## Task instructions
Reproduce the listing exactly, with no pictures in your copy.

## Information supplied
****

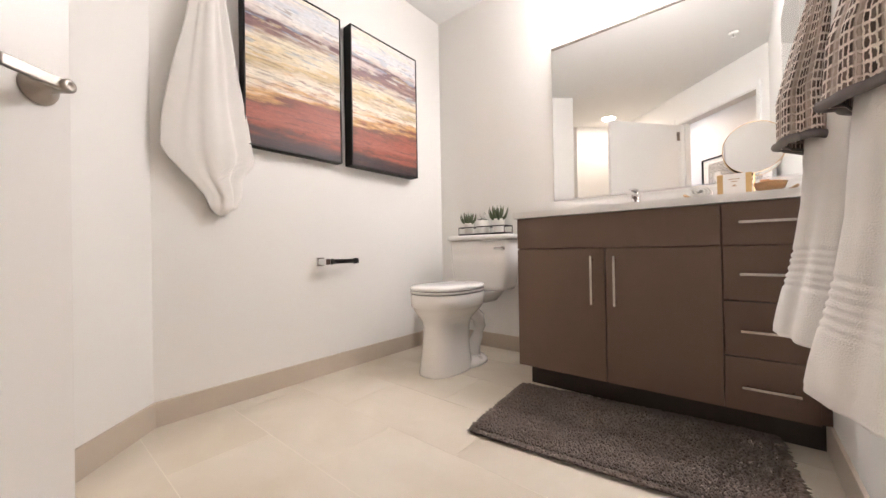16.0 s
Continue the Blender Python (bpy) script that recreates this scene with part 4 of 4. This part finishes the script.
succulent(2.86, 0.95, 3)
succulent(2.615, 1.12, 5)
can = thing("lidded_jar", 2.74, -1.045, 0.8098, 0, "white ceramic jar with a clear glass knob lid", "jar")
part("jar", lathe(bmesh.new(), [(0.044, 0.0), (0.046, 0.004), (0.046, 0.085), (0.044, 0.089), (0.0, 0.089)], 28), M_POT, can)
part("lid", lathe(bmesh.new(), [(0.040, 0.089), (0.036, 0.096), (0.010, 0.102), (0.012, 0.112), (0.022, 0.126), (0.020, 0.142), (0.0, 0.150)], 24), mat("clear_glass", (1, 1, 1), 0.03, trans=1.0), can, "clear glass knob lid")

# ---- abstract landscapes on the bathroom wall ----
STOPS = [(0.0, (0.030, 0.022, 0.024)), (0.06, (0.07, 0.035, 0.032)), (0.11, (0.22, 0.060, 0.040)), (0.18, (0.33, 0.115, 0.078)), (0.26, (0.28, 0.092, 0.062)), (0.32, (0.14, 0.05, 0.035)), (0.35, (0.52, 0.30, 0.12)),
         (0.40, (0.74, 0.68, 0.58)), (0.47, (0.70, 0.63, 0.52)), (0.52, (0.46, 0.36, 0.22)), (0.57, (0.60, 0.46, 0.25)), (0.63, (0.70, 0.64, 0.52)), (0.68, (0.22, 0.13, 0.12)), (0.74, (0.11, 0.06, 0.07)), (0.77, (0.55, 0.46, 0.44)),
         (0.82, (0.76, 0.72, 0.68)), (0.90, (0.62, 0.64, 0.68)), (1.0, (0.78, 0.71, 0.62))]


def landscape(seed, tilt):
    def colour(X, Z, U, V):
        v = V + tilt * (U - 0.5) + 0.22 * (soft_noise(X, Z, 0.45, 0.055, seed, 4) - 0.5) + 0.06 * (soft_noise(X, Z, 0.07, 0.010, seed + 1, 3) - 0.5)
        ks = np.array([k for k, c in STOPS])
        out = np.stack([np.interp(v, ks, [c[i] for k, c in STOPS]) for i in range(3)], -1)
        fleck = step01(0.60, 0.72, soft_noise(X, Z, 0.07, 0.011, seed + 3, 4))[..., None]
        other = np.stack([np.interp(v - 0.13, ks, [c[i] for k, c in STOPS]) for i in range(3)], -1)
        out = out * (1 - 0.5 * fleck) + other * 0.5 * fleck
        pale = step01(0.66, 0.76, soft_noise(X, Z, 0.20, 0.016, seed + 5, 4))[..., None] * step01(0.3, 0.5, V)[..., None]
        out = out * (1 - 0.6 * pale) + np.array([0.74, 0.70, 0.64]) * 0.6 * pale
        blue = (step01(0.68, 0.78, soft_noise(X, Z, 0.12, 0.02, seed + 7, 2)) * step01(0.5, 0.6, V))[..., None]
        out = out * (1 - 0.5 * blue) + np.array([0.28, 0.36, 0.47]) * 0.5 * blue
        dark = step01(0.60, 0.70, soft_noise(X, Z, 0.10, 0.007, seed + 11, 4))[..., None] * step01(0.95, 0.6, V)[..., None]
        out = out * (1 - 0.42 * dark) + np.array([0.07, 0.045, 0.045]) * 0.42 * dark
        return out * (0.80 + 0.40 * soft_noise(X, Z, 0.02, 0.004, seed + 9, 2)[..., None])
    return colour


for y1, w, seed, tilt, depth in ((0.330, 0.535, 101, -0.02, 0.056), (-0.262, 0.560, 203, -0.04, 0.074)):
    pt = thing("abstract_landscape", BX1, y1, 1.215, -90, "abstract landscape canvas in rust and ochre with black frame", "painting", "bathroom paintings")
    h = 0.845
    floater(pt, w, h, depth, 0.007, M_BLACKF)
    canvas("canvas", w - 0.018, h - 0.018, 0.0035, landscape(seed, tilt), paint_material("oil_paint", 0.45, 0.6, 180), pt, (0.009, 0.0035 - depth, 0.009))
    boxpart("stretcher", (0.007, 0.005 - depth, 0.007), (w - 0.007, -0.004, h - 0.007), M_BLACKF, pt)

# ---- towel on the hook ----
M_HEM = mat("grey_hem", (0.17, 0.15, 0.145), 0.9, bump=0.4, bump_scale=300)
hk = thing("robe_hook", BX1, 0.475, 1.955, 0, "chrome robe hook on the bathroom wall", "hook")
part("rose", lathe(bmesh.new(), [(0.022, 0.0), (0.022, 0.006), (0.010, 0.010)], 24, (-1, 0, 0)), M_CHROME, hk)
part("prong", tube(bmesh.new(), [(-0.008, 0, 0), (-0.035, 0, -0.004), (-0.045, 0, 0.01), (-0.045, 0, 0.025)], 0.006, 10), M_CHROME, hk)


def drape(levels, n, folds, seed, open_bottom=False):
    """levels: (z, centre x, centre y, half x, half y, fold depth). A hanging cloth as a folded closed sheath."""
    bm = bmesh.new()
    rnd = random.Random(seed)
    ph = [rnd.uniform(0, 6.28) for _ in range(4)]
    rr = []
    for z, cx, cy, hx, hy, fd in levels:
        row = []
        for j in range(n):
            a = 2 * math.pi * j / n
            w = 1 + fd * (math.cos(folds * a + ph[0] + 0.7 * math.sin(z * 5)) * 0.6 + math.cos((folds * 2 + 1) * a + ph[1]) * 0.25 + 0.5 * noise.noise(Vector((math.cos(a) * 1.5, math.sin(a) * 1.5, z * 4 + seed))))
            row.append(bm.verts.new((cx + hx * w * math.cos(a), cy + hy * w * math.sin(a), z + 0.012 * fd * math.cos(3 * a + ph[2]))))
        rr.append(row)
    for a, b in zip(rr, rr[1:]):
        for j in range(n):
            bm.faces.new((a[j], a[(j + 1) % n], b[(j + 1) % n], b[j])).smooth = True
    bm.faces.new(rr[-1])
    if not open_bottom:
        bm.faces.new(rr[0][::-1])
    bmesh.ops.recalc_face_normals(bm, faces=bm.faces)
    return bm


def interp(keys, count):
    ks = np.array([k[0] for k in keys])
    zs = np.linspace(ks[0], ks[-1], count)
    cols = [np.interp(zs, ks, [k[i] for k in keys]) for i in range(1, len(keys[0]))]
    return [(z, *[c[i] for c in cols]) for i, z in enumerate(zs)]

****

## Output for this exercise
16.0 s
Continue the Blender Python (bpy) script that recreates this scene with part 4 of 4. This part finishes the script.
succulent(2.86, 0.95, 3)
succulent(2.615, 1.12, 5)
can = thing("lidded_jar", 2.74, -1.045, 0.8098, 0, "white ceramic jar with a clear glass knob lid", "jar")
part("jar", lathe(bmesh.new(), [(0.044, 0.0), (0.046, 0.004), (0.046, 0.085), (0.044, 0.089), (0.0, 0.089)], 28), M_POT, can)
part("lid", lathe(bmesh.new(), [(0.040, 0.089), (0.036, 0.096), (0.010, 0.102), (0.012, 0.112), (0.022, 0.126), (0.020, 0.142), (0.0, 0.150)], 24), mat("clear_glass", (1, 1, 1), 0.03, trans=1.0), can, "clear glass knob lid")

# ---- abstract landscapes on the bathroom wall ----
STOPS = [(0.0, (0.030, 0.022, 0.024)), (0.06, (0.07, 0.035, 0.032)), (0.11, (0.22, 0.060, 0.040)), (0.18, (0.33, 0.115, 0.078)), (0.26, (0.28, 0.092, 0.062)), (0.32, (0.14, 0.05, 0.035)), (0.35, (0.52, 0.30, 0.12)),
         (0.40, (0.74, 0.68, 0.58)), (0.47, (0.70, 0.63, 0.52)), (0.52, (0.46, 0.36, 0.22)), (0.57, (0.60, 0.46, 0.25)), (0.63, (0.70, 0.64, 0.52)), (0.68, (0.22, 0.13, 0.12)), (0.74, (0.11, 0.06, 0.07)), (0.77, (0.55, 0.46, 0.44)),
         (0.82, (0.76, 0.72, 0.68)), (0.90, (0.62, 0.64, 0.68)), (1.0, (0.78, 0.71, 0.62))]


def landscape(seed, tilt):
    def colour(X, Z, U, V):
        v = V + tilt * (U - 0.5) + 0.22 * (soft_noise(X, Z, 0.45, 0.055, seed, 4) - 0.5) + 0.06 * (soft_noise(X, Z, 0.07, 0.010, seed + 1, 3) - 0.5)
        ks = np.array([k for k, c in STOPS])
        out = np.stack([np.interp(v, ks, [c[i] for k, c in STOPS]) for i in range(3)], -1)
        fleck = step01(0.60, 0.72, soft_noise(X, Z, 0.07, 0.011, seed + 3, 4))[..., None]
        other = np.stack([np.interp(v - 0.13, ks, [c[i] for k, c in STOPS]) for i in range(3)], -1)
        out = out * (1 - 0.5 * fleck) + other * 0.5 * fleck
        pale = step01(0.66, 0.76, soft_noise(X, Z, 0.20, 0.016, seed + 5, 4))[..., None] * step01(0.3, 0.5, V)[..., None]
        out = out * (1 - 0.6 * pale) + np.array([0.74, 0.70, 0.64]) * 0.6 * pale
        blue = (step01(0.68, 0.78, soft_noise(X, Z, 0.12, 0.02, seed + 7, 2)) * step01(0.5, 0.6, V))[..., None]
        out = out * (1 - 0.5 * blue) + np.array([0.28, 0.36, 0.47]) * 0.5 * blue
        dark = step01(0.60, 0.70, soft_noise(X, Z, 0.10, 0.007, seed + 11, 4))[..., None] * step01(0.95, 0.6, V)[..., None]
        out = out * (1 - 0.42 * dark) + np.array([0.07, 0.045, 0.045]) * 0.42 * dark
        return out * (0.80 + 0.40 * soft_noise(X, Z, 0.02, 0.004, seed + 9, 2)[..., None])
    return colour


for y1, w, seed, tilt, depth in ((0.330, 0.535, 101, -0.02, 0.056), (-0.262, 0.560, 203, -0.04, 0.074)):
    pt = thing("abstract_landscape", BX1, y1, 1.215, -90, "abstract landscape canvas in rust and ochre with black frame", "painting", "bathroom paintings")
    h = 0.845
    floater(pt, w, h, depth, 0.007, M_BLACKF)
    canvas("canvas", w - 0.018, h - 0.018, 0.0035, landscape(seed, tilt), paint_material("oil_paint", 0.45, 0.6, 180), pt, (0.009, 0.0035 - depth, 0.009))
    boxpart("stretcher", (0.007, 0.005 - depth, 0.007), (w - 0.007, -0.004, h - 0.007), M_BLACKF, pt)

# ---- towel on the hook ----
M_HEM = mat("grey_hem", (0.17, 0.15, 0.145), 0.9, bump=0.4, bump_scale=300)
hk = thing("robe_hook", BX1, 0.475, 1.955, 0, "chrome robe hook on the bathroom wall", "hook")
part("rose", lathe(bmesh.new(), [(0.022, 0.0), (0.022, 0.006), (0.010, 0.010)], 24, (-1, 0, 0)), M_CHROME, hk)
part("prong", tube(bmesh.new(), [(-0.008, 0, 0), (-0.035, 0, -0.004), (-0.045, 0, 0.01), (-0.045, 0, 0.025)], 0.006, 10), M_CHROME, hk)


def drape(levels, n, folds, seed, open_bottom=False):
    """levels: (z, centre x, centre y, half x, half y, fold depth). A hanging cloth as a folded closed sheath."""
    bm = bmesh.new()
    rnd = random.Random(seed)
    ph = [rnd.uniform(0, 6.28) for _ in range(4)]
    rr = []
    for z, cx, cy, hx, hy, fd in levels:
        row = []
        for j in range(n):
            a = 2 * math.pi * j / n
            w = 1 + fd * (math.cos(folds * a + ph[0] + 0.7 * math.sin(z * 5)) * 0.6 + math.cos((folds * 2 + 1) * a + ph[1]) * 0.25 + 0.5 * noise.noise(Vector((math.cos(a) * 1.5, math.sin(a) * 1.5, z * 4 + seed))))
            row.append(bm.verts.new((cx + hx * w * math.cos(a), cy + hy * w * math.sin(a), z + 0.012 * fd * math.cos(3 * a + ph[2]))))
        rr.append(row)
    for a, b in zip(rr, rr[1:]):
        for j in range(n):
            bm.faces.new((a[j], a[(j + 1) % n], b[(j + 1) % n], b[j])).smooth = True
    bm.faces.new(rr[-1])
    if not open_bottom:
        bm.faces.new(rr[0][::-1])
    bmesh.ops.recalc_face_normals(bm, faces=bm.faces)
    return bm


def interp(keys, count):
    ks = np.array([k[0] for k in keys])
    zs = np.linspace(ks[0], ks[-1], count)
    cols = [np.interp(zs, ks, [k[i] for k in keys]) for i in range(1, len(keys[0]))]
    return [(z, *[c[i] for c in cols]) for i, z in enumerate(zs)]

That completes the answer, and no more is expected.